I gave him a hug, told him I was proud of him, and left him alone to warm down and talk to his coach.
About a half an hour later he walked into the lobby where I was waiting for him.
I was prepared for an angry or upset kid.
But instead, he had a tired smile on his face.
“Mom?” he asked me. “I know what goggles I want to get.”
He had been using a pair of goggles that were on their last legs, and I told him I’d get him a new pair.
“Yeah?” I said. “Which ones?”
“Well, John* let me try on his goggles in the locker room, and they are really cool,” he told me.
John was the kid who had just kicked his butt.
And this is what I love so much about swimming.
As they said in the intro to Wide World of Sports…
The thrill of victory, the agony of defeat, the human drama of athletic competition…
There are always going to be ups and downs and drama. In swimming and in life.
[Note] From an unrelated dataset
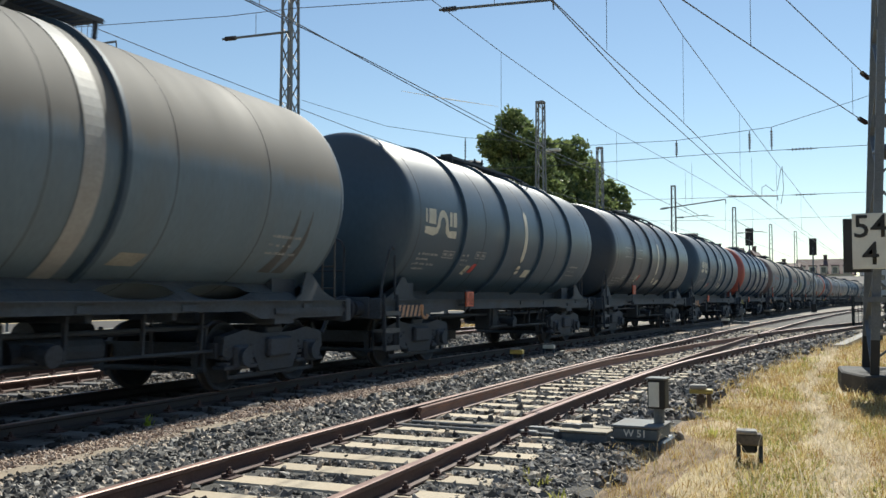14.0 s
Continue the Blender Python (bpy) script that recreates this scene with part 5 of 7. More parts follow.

But whether you are experiencing thrills or agony, at the end of the day or the meet or the weekend, you are still a part of one big swimming family.
And I’m so glad my kids and I are a part of it.
The mom in me wants to spare Number 3 the agony of defeat. What mom doesn’t?
But would he have been as gracious a winner as the kid who kicked his butt was?
I’m not so sure.
And so Number 3 just received one of those super important life lessons that I was also given as a kid in the pool. A lesson about what a true champion looks like.
He’ll continue to have experiences he needs — some painful and some incredibly fulfilling — which will help him to continue to grow and as a swimmer and a human being.
And I’ll be right there with him, because this weekend it was made clear to me that swimming hasn’t quite taught me everything I need to know yet either.